Introduction to Ast Obs Tech Inst

The goal of this course is to introduce students to the very wide range of methods by which astronomers can measure the properties of objects beyond the Earth's atmosphere. This is a survey course, meaning that we will touch on many topics, but cover very few -- perhaps none -- in much depth.

One might describe the course as focusing on several closely related issues:

The messengers

You may have heard of "multi-messenger astronomy", a phrase which has become somewhat common recently, due in large part to the influence of LIGO. Although the great majority of astronomers still rely on good ol' electromagnetic waves to get their information, we now do have additional options:



              Q:  How many "messengers" can you name?

The sources

What are the sources of these different messengers from space? As we discuss each type of signal, we will talk about the objects in space which provide the strongest sources. We won't go into great detail, but I hope to provide enough information that you will be able to figure out which observational method might be best for any particular sort of object.

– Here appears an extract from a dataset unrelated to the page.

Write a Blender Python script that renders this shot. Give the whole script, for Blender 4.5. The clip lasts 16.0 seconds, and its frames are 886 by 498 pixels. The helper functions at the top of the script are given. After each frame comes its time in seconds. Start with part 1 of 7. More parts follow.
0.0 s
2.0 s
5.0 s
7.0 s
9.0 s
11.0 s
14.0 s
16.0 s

              Q:  What sort of sources are the most likely
                    candidates for each type of messenger?

                    (Just for fun now)

The detectors

How can we actually detect each type of messenger? What is the technology (or technologies) best suited to each? This may involve some physics and/or engineering.

My plan is to touch lightly on most types of detector, in part because our time is limited, but also in part because I'm certainly no expert in most of them. We will go into a bit of detail on optical detectors, simply because they are used widely to study all sorts of objects, and because I know something about them.

The techniques

Hand-in-hand with the physical objects used to detect messengers from space are the methods by which these objects are placed in the right locations; for example, the world's best X-ray spectrograph won't do much good sitting in an observatory on the Earth's surface.

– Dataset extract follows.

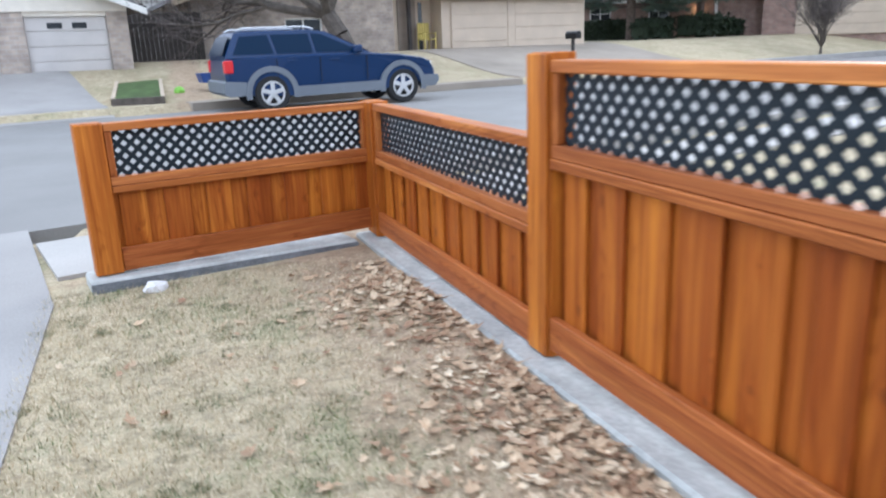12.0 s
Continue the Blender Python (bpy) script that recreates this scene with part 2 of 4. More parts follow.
def brick_wall(name, c1, c2, mortar, scale=1.0):
    k = Mat(name, 0.9)
    vec = k.coords((1, 1, 1))
    mp = k.n.new("ShaderNodeMapping")
    k.put(mp.inputs["Vector"], vec)
    mp.inputs["Rotation"].default_value = (radians(90), 0, 0)
    br = k.n.new("ShaderNodeTexBrick")
    k.put(br.inputs["Vector"], mp.outputs["Vector"])
    br.inputs["Scale"].default_value = 2.4 * scale
    br.inputs["Color1"].default_value, br.inputs["Color2"].default_value, br.inputs["Mortar"].default_value = (*c1, 1), (*c2, 1), (*mortar, 1)
    col = k.mix(1.0, br.outputs["Color"], k.ramp(k.noise(vec, 2.5, 5), (0.3, 0.7), (0.7, 1.2)), "MULTIPLY")
    return k.done(col, br.outputs["Fac"], -0.4, 0.01)


M_BRICK = brick_wall("buff_brick", (0.46, 0.38, 0.32), (0.34, 0.285, 0.25), (0.40, 0.37, 0.34))
M_BRICK_RED = brick_wall("red_brick", (0.36, 0.23, 0.19), (0.30, 0.19, 0.16), (0.34, 0.30, 0.27))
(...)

In addition, for a subset of our regimes, I'll try to describe some of the data reduction techniques. This is not the right course to take if you are interested in gaining a working knowledge of, say, optical CCD-based photometry, but it will at least introduce some ideas and basic concepts.

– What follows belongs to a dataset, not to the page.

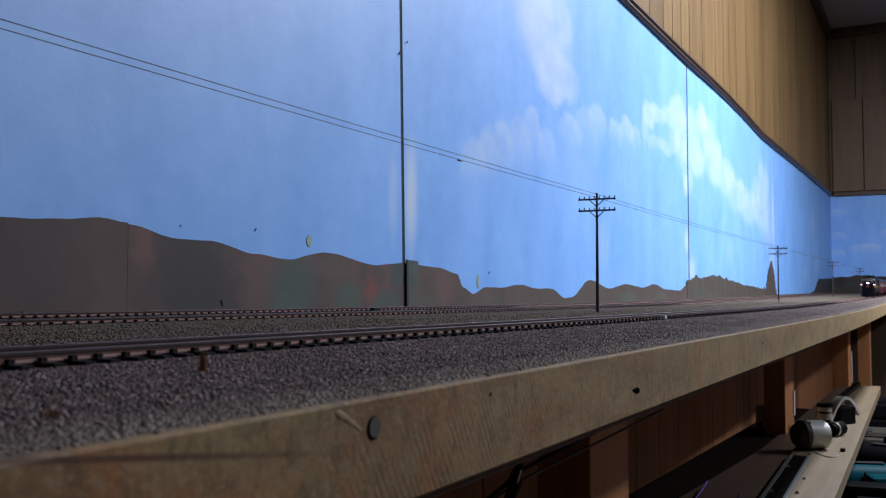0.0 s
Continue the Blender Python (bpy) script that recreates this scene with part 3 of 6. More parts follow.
def path_tube(bm, pts, r, seg=6):
    pts = [Vector(p) for p in pts]
    rings = []
    for i, p in enumerate(pts):
        d = pts[min(i + 1, len(pts) - 1)] - pts[max(i - 1, 0)]
        q = d.to_track_quat("Z", "Y").to_matrix()
        rings.append([bm.verts.new(p + q @ Vector((r * math.cos(2 * math.pi * k / seg), r * math.sin(2 * math.pi * k / seg), 0))) for k in range(seg)])
    for a, b in zip(rings, rings[1:]):
        for k in range(seg):
            bm.faces.new((a[k], a[(k + 1) % seg], b[(k + 1) % seg], b[k]))
    bm.faces.new(rings[0][::-1])
    bm.faces.new(rings[-1])
    return bm


def prism(bm, pts, axis, a, b):
    """A flat outline of (u, v) pairs pushed along an axis from a to b. Axis y: u is x, v is z; axis x: u is y, v is z; axis z: u is x, v is y."""
    def at(u, v, w):
        return {"y": (u, w, v), "x": (w, u, v), "z": (u, v, w)}[axis]
    lo, hi = [bm.verts.new(at(u, v, a)) for u, v in pts], [bm.verts.new(at(u, v, b)) for u, v in pts]
    n = len(pts)
    bm.faces.new(lo)
    bm.faces.new(hi[::-1])
    for i in range(n):
        bm.faces.new((lo[i], hi[i], hi[(i + 1) % n], lo[(i + 1) % n]))
    bmesh.ops.recalc_face_normals(bm, faces=bm.faces[-(n + 2):])
    return bm


def pierced(bm, x0, x1, z0, z1, y0, y1, holes):
    """A plate in the xz plane, y0 to y1 thick, with oblong holes (x0, x1, z0, z1) that go through it."""
    xs = sorted({x0, x1, *(h[0] for h in holes), *(h[1] for h in holes)})
    zs = sorted({z0, z1, *(h[2] for h in holes), *(h[3] for h in holes)})

    def solid(i, j):
        if not (0 <= i < len(xs) - 1 and 0 <= j < len(zs) - 1):
            return False
        cx, cz = (xs[i] + xs[i + 1]) / 2, (zs[j] + zs[j + 1]) / 2
        return not any(h[0] < cx < h[1] and h[2] < cz < h[3] for h in holes)
    vs = {}

    def v(i, j, y):
        if (i, j, y) not in vs:
            vs[i, j, y] = bm.verts.new((xs[i], y, zs[j]))
        return vs[i, j, y]
    for i in range(len(xs) - 1):
        for j in range(len(zs) - 1):
            if not solid(i, j):
                continue
            bm.faces.new((v(i, j, y0), v(i + 1, j, y0), v(i + 1, j + 1, y0), v(i, j + 1, y0)))
            bm.faces.new((v(i, j + 1, y1), v(i + 1, j + 1, y1), v(i + 1, j, y1), v(i, j, y1)))
            for di, dj, a, b in ((-1, 0, (i, j), (i, j + 1)), (1, 0, (i + 1, j + 1), (i + 1, j)), (0, -1, (i + 1, j), (i, j)), (0, 1, (i, j + 1), (i + 1, j + 1))):
                if not solid(i + di, j + dj):
                    bm.faces.new((v(*a, y0), v(*b, y0), v(*b, y1), v(*a, y1)))
    bmesh.ops.recalc_face_normals(bm, faces=bm.faces[:])
    return bm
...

A topical example: the Gravitational Wave source in NGC 4993

Let's look at an event which was all over the news six years ago -- it can show the importance of multi-messenger astronomy. You've probably heard about it.

Perhaps the best way to start our discussion is with a simple timeline:

2017 Aug 17 12:41:06	Fermi satellite	detects a short gamma-ray burst
2017 Aug 18 00:04	CTIO 4-m DEC	starts observing a location in the sky at RA = 197.13, Dec = -23.33
2017 Aug 18 10:25 (??)	Twitter	J. Craig Wheeler announces ( or see summary) a LIGO source with optical counterpart
2017 Aug 18 22:56	ALMA	starts observing a target at RA = 13:09:48, Dec = -23:22
2017 Aug 19 17:09	Chandra satellite	starts a 25-kilosecond exposure at RA = 13:09:48, Dec = -23:22:53
2017 Aug 21 10:53	HST	starts observations under at least 4 different proposals for target-of-opportunity "GRB 170817A" RA = 13:09:48, Dec = -23:22:53.2

You can find a more detailed discussion of this event in one of the later lectures




  Q:  What is the uncertainty in position for the gamma-ray burst?
            (Hint: look at the FITS file linked in the Fermi Trigger list)



  Q:  Just how close are the positions of the gamma-ray burst
            and the optical counterpart?


 
  Q:  Who are the scientists who have been given time to 
            chase this object with HST?
            (Hint: this search form might help)



  Q:  Did the Chandra satellite detect anything?

Some GRB information can be found in this very large list

This might help with HST question

Within a couple of months, the LIGO team published a paper describing their detection of a burst of gravitational waves at this time on Aug 17, 20217.

GW170817: Observation of Gravitational Waves from a Binary Neutron Star Inspiral



  Q:   Where on the sky, in (RA, Dec), did LIGO detect this burst
             of gravitational waves?


  Q:   How close is that to the position at which all those telescopes 
             were pointing?


              RA   =   13:09:48   =   197.45

              Dec  =  -23:22:53   =   -23.38



  Q:  Just what might be present in the sky at the position
         to which these telescopes were pointing?

There are many good tools to answer that question. A few of my favorites are:

The Aladin tool which is best used by downloading a Java application to your computer
Skyview Advanced Query Form

For more information

There was a bit of a leak when this event occurred. I'm not a fan of secrets in science, especially when there's only a brief window of time to observe some rare phenomenon.